▶ **Task prompt**
Word for word, print each line of the listing below; pictures stay out.

▶ **Information supplied**
┌──

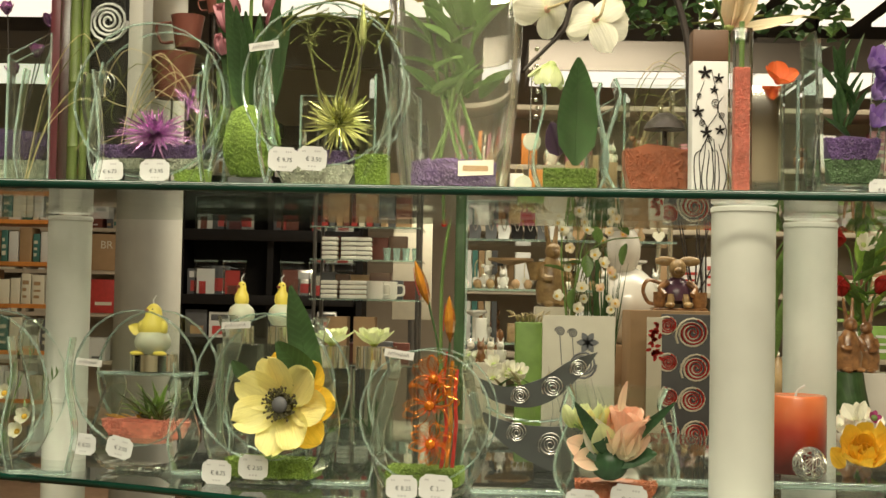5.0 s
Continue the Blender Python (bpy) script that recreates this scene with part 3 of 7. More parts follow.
part("rail", tube(B(), [(-0.255, -0.03, 0.27), (0.29, -0.03, 0.27)], 0.012, n=10), "chrome", cab)
for x in (-0.23, 0.25):
    part("leg", box(B(), x - 0.02, x + 0.02, 0.02, 0.06, 0, 0.299), "black", cab)

for x, w in ((-0.267, 0.046), (0.294, 0.049), (0.384, 0.039)):
    up = thing("steel_upright", x, 2.52, 0, "grey steel upright beside the beech table", "post", "steel uprights")
    part("profile", box(B(), -w / 2, w / 2 - 0.012, 0, 0.04, 0, 0.985, 0.002), "steel", up)
    part("side_strip", box(B(), w / 2 - 0.0115, w / 2, 0.002, 0.038, 0, 0.985, 0.001), "darkwood", up, "dark brown edge strip")

st = thing("work_table", -0.009, 2.870, 0, "beech table with grey steel legs and wrapped goods", "table", rz=-17)
part("tabletop", box(B(), -0.30, 0.37, 0, 0.95, 0.72, 0.75, 0.003), "beech", st)
for x, y in ((-0.24, 0.88), (0.32, 0.88), (0.32, 0.1), (-0.24, 0.1)):
    part("leg", box(B(), x - 0.018, x + 0.018, y - 0.018, y + 0.018, 0, 0.719, 0.002), "steel", st)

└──

▶ **Worked solution**
5.0 s
Continue the Blender Python (bpy) script that recreates this scene with part 3 of 7. More parts follow.
part("rail", tube(B(), [(-0.255, -0.03, 0.27), (0.29, -0.03, 0.27)], 0.012, n=10), "chrome", cab)
for x in (-0.23, 0.25):
    part("leg", box(B(), x - 0.02, x + 0.02, 0.02, 0.06, 0, 0.299), "black", cab)

for x, w in ((-0.267, 0.046), (0.294, 0.049), (0.384, 0.039)):
    up = thing("steel_upright", x, 2.52, 0, "grey steel upright beside the beech table", "post", "steel uprights")
    part("profile", box(B(), -w / 2, w / 2 - 0.012, 0, 0.04, 0, 0.985, 0.002), "steel", up)
    part("side_strip", box(B(), w / 2 - 0.0115, w / 2, 0.002, 0.038, 0, 0.985, 0.001), "darkwood", up, "dark brown edge strip")

st = thing("work_table", -0.009, 2.870, 0, "beech table with grey steel legs and wrapped goods", "table", rz=-17)
part("tabletop", box(B(), -0.30, 0.37, 0, 0.95, 0.72, 0.75, 0.003), "beech", st)
for x, y in ((-0.24, 0.88), (0.32, 0.88), (0.32, 0.1), (-0.24, 0.1)):
    part("leg", box(B(), x - 0.018, x + 0.018, y - 0.018, y + 0.018, 0, 0.719, 0.002), "steel", st)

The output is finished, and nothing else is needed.